Hogwarts Inc. is considering a project with the following cash flows:
Initial cash outlay = $2,500,000
After–tax net operating cash flows for years 1 to 4 = $779,000 per year
Additional after–tax terminal cash flow at the end of year 4 = $600,000
Compute the profitability index of this project if Hogwarts’ WACC is 11%. Enter your answer rounded to two decimal places. For example, if your answer is 12.345 then enter as 12.35 in the answer box.
5.
Anderson Associates is considering two mutually exclusive projects that have the following cash flows:
Project A Project B
Year Cash Flow Cash Flow
0 -$10,000 -$8,000
1 4,000 7,000
2 2,000 3,000
3 6,000 1,000
4 8,000 3,000
At what cost of capital do the two projects have the same net present value? (That is, what is the crossover rate?) Enter your answer rounded to two decimal places. Do not enter % in the answer box. For example, if your answer is 0.12345 or 12.345% then enter as 12.35 in the answer box.
6.
Alpha & Omega wants to invest in a new computer system, and management has narrowed the choice to Systems A and B.

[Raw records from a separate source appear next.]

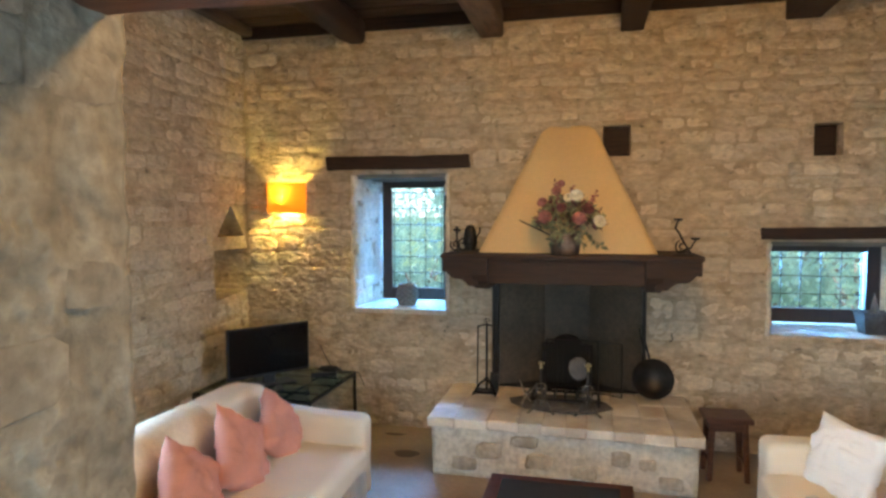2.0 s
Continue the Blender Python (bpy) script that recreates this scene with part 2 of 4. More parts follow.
# building helpers
def link(name, bm, material, parent=None, label="", smooth=False):
    me = bpy.data.meshes.new(name)
    bm.normal_update()
    bm.to_mesh(me)
    bm.free()
    me.materials.append(material)
    if smooth:
        for p in me.polygons:
            p.use_smooth = True
    ob = new(name, me)
    if parent:
        ob.parent = parent
    if label:
        ob["label"] = label
    return ob


def part(name, bm, material, parent, label="", smooth=False):
    return link(name, bm, material, parent, label, smooth)


def thing(name, at, label, category, turn=0.0, group=""):
    ob = new(name)
    ob.empty_display_size = 0.1
    ob.matrix_world = pose(*at, 0, 0, turn)
    return tagged(ob, label, category, group)


def box(x0, x1, y0, y1, z0, z1, bevel=0.0, bm=None, seg=2):
    own = bmesh.new()
    bmesh.ops.create_cube(own, size=1)
    for v in own.verts:
        v.co = (x0 + (v.co.x + 0.5) * (x1 - x0), y0 + (v.co.y + 0.5) * (y1 - y0), z0 + (v.co.z + 0.5) * (z1 - z0))
    if bevel:
        bmesh.ops.bevel(own, geom=own.edges[:], offset=bevel, segments=seg, affect="EDGES", profile=0.6)
    if bm is None:
        return own
    return join(bm, own)


def join(bm, other, m=None):
    if m is not None:
        other.transform(m)
    me = bpy.data.meshes.new("tmp")
    other.to_mesh(me)
    other.free()
    bm.from_mesh(me)
    bpy.data.meshes.remove(me)
    return bm


def rod(a, b, r, r2=None, seg=8, bm=None):
    a, b = Vector(a), Vector(b)
    own = bmesh.new()
    bmesh.ops.create_cone(own, cap_ends=True, segments=seg, radius1=r, radius2=r if r2 is None else r2, depth=(b - a).length)
    own.transform(Matrix.Translation((a + b) / 2) @ (b - a).to_track_quat("Z", "Y").to_matrix().to_4x4())
    return own if bm is None else join(bm, own)


def tube(points, r, seg=6, bm=None):
    """A bent rod: one closed skin swept along the points."""
    bm = bmesh.new() if bm is None else bm
    pts = [Vector(p) for p in points]
    side_ = None
    rings = []
    for k, p in enumerate(pts):
        d = (pts[min(k + 1, len(pts) - 1)] - pts[max(k - 1, 0)]).normalized()
        if side_ is None:
            side_ = d.orthogonal().normalized()
        else:
            side_ = side_ - d * side_.dot(d)
            side_ = side_.normalized() if side_.length > 1e-5 else d.orthogonal().normalized()
        up = d.cross(side_)
        rings.append([bm.verts.new(p + (side_ * math.cos(2 * math.pi * q / seg) + up * math.sin(2 * math.pi * q / seg)) * r) for q in range(seg)])
    for u, v in zip(rings, rings[1:]):
        for q in range(seg):
            bm.faces.new((u[q], u[(q + 1) % seg], v[(q + 1) % seg], v[q]))
    bm.faces.new(rings[0][::-1])
    bm.faces.new(rings[-1])
    return bm


def lathe(profile, seg=24, bm=None):
    own = bmesh.new()
    rings = []
    for r, z in profile:
        rings.append([own.verts.new((r * math.cos(2 * math.pi * i / seg), r * math.sin(2 * math.pi * i / seg), z)) for i in range(seg)])
    for a, b in zip(rings, rings[1:]):
        for i in range(seg):
            own.faces.new((a[i], a[(i + 1) % seg], b[(i + 1) % seg], b[i]))
    if profile[0][0] > 1e-4:
        own.faces.new(rings[0][::-1])
    if profile[-1][0] > 1e-4:
        own.faces.new(rings[-1])
    bmesh.ops.remove_doubles(own, verts=own.verts, dist=1e-5)
    return own if bm is None else join(bm, own)


def extrude_poly(pts, axis, a, b):
    """A prism: pts in the plane square to axis, from a to b along it."""
    bm = bmesh.new()

    def at(p, d):
        return {"x": (d, p[0], p[1]), "y": (p[0], d, p[1]), "z": (p[0], p[1], d)}[axis]
    lo, hi = [bm.verts.new(at(p, a)) for p in pts], [bm.verts.new(at(p, b)) for p in pts]
    bm.faces.new(lo)
    bm.faces.new(hi[::-1])
    for i in range(len(pts)):
        j = (i + 1) % len(pts)
        bm.faces.new((lo[j], lo[i], hi[i], hi[j]))
    bmesh.ops.recalc_face_normals(bm, faces=bm.faces[:])
    return bm


def round_box(x0, x1, y0, y1, z0, z1, r, cuts=10, lump=0.0, freq=4.0, seed=0.0):
    """A soft upholstered block with rounded edges and slight folds."""
    bm = bmesh.new()
    bmesh.ops.create_cube(bm, size=1)
    bmesh.ops.subdivide_edges(bm, edges=bm.edges[:], cuts=cuts, use_grid_fill=True)
    lo, hi = Vector((x0, y0, z0)), Vector((x1, y1, z1))
    for v in bm.verts:
        p = Vector([lo[i] + (0.5 + math.copysign(0.5 * abs(2 * v.co[i]) ** 0.75, v.co[i])) * (hi[i] - lo[i]) for i in range(3)])
        q = Vector([min(max(p[i], lo[i] + r), hi[i] - r) for i in range(3)])
        d = p - q
        if d.length > 1e-6:
            p = q + d.normalized() * r
        if lump:
            p += Vector((noise.noise(p * freq + Vector((seed, 0, 0))), noise.noise(p * freq + Vector((0, seed + 9, 0))), noise.noise(p * freq + Vector((0, 0, seed + 5))))) * lump
        v.co = p
    return bm


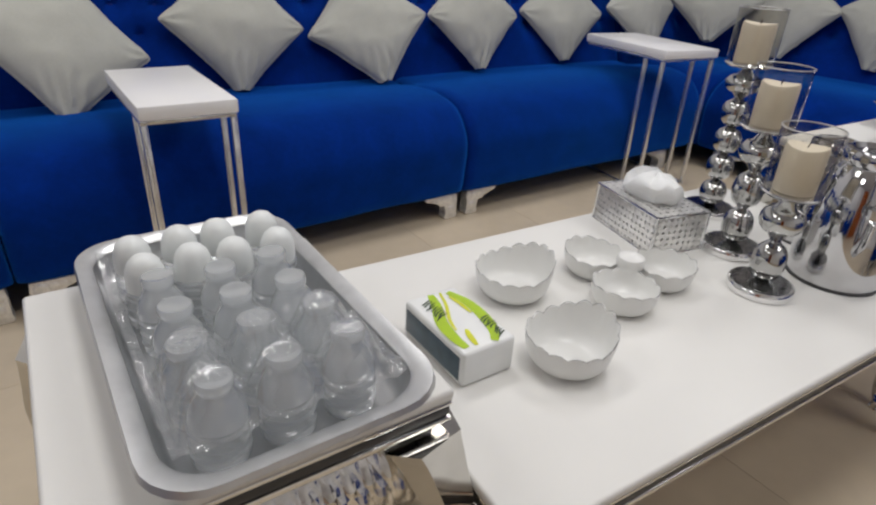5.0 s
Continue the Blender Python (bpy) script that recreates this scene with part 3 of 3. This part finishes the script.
for i in range(4):
    for j in range(3):
        ob = thing("clear_bottle", pose(TX - 0.010 + i * 0.068, TY - 0.076 + j * 0.070 + random.uniform(-0.003, 0.003), H3 + 0.004, random.uniform(-4, 4), random.uniform(-4, 2), random.uniform(0, 90)),
                   "short clear plastic water bottle standing in the tray", "bottle", "clear water bottles")
        part("body", CLEAR_BODY, None, ob)
        part("lid", CLEAR_LID, None, ob, "clear plastic lid")


def crumpled_film(x0, x1, y0, y1, z, seed):
    rows = []
    for i in range(73):
        x = x0 + (x1 - x0) * i / 72
        row = []
        for k in range(37):
            y = y0 + (y1 - y0) * k / 36
            r = abs(noise.noise((x * 22, y * 22, seed))) * 0.024 + abs(noise.noise((x * 70, y * 70, seed + 3))) * 0.007
            row.append((x, y, z + r))
        rows.append(row)
    return sheet(rows)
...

System A requires an up-front cost of $100,000, after which it generates positive after-tax cash flows of $70,000 at the end of each of the next 2 years. The system could be replaced every 2 years, and the cash inflows and outflows would remain the same.
System B also requires an up-front cost of $100,000, after which it would generate positive after-tax cash flows of $48,000 at the end of each of the next 3 years. System B can be replaced every 3 years, but each time the system is replaced, both the cash outflows and cash inflows would increase by 10%.
The company needs a computer system for 6 years, after which the current owners plan to retire and liquidate the firm. The company's cost of capital is 14%. What is the NPV (on a 6-year extended basis) of System A?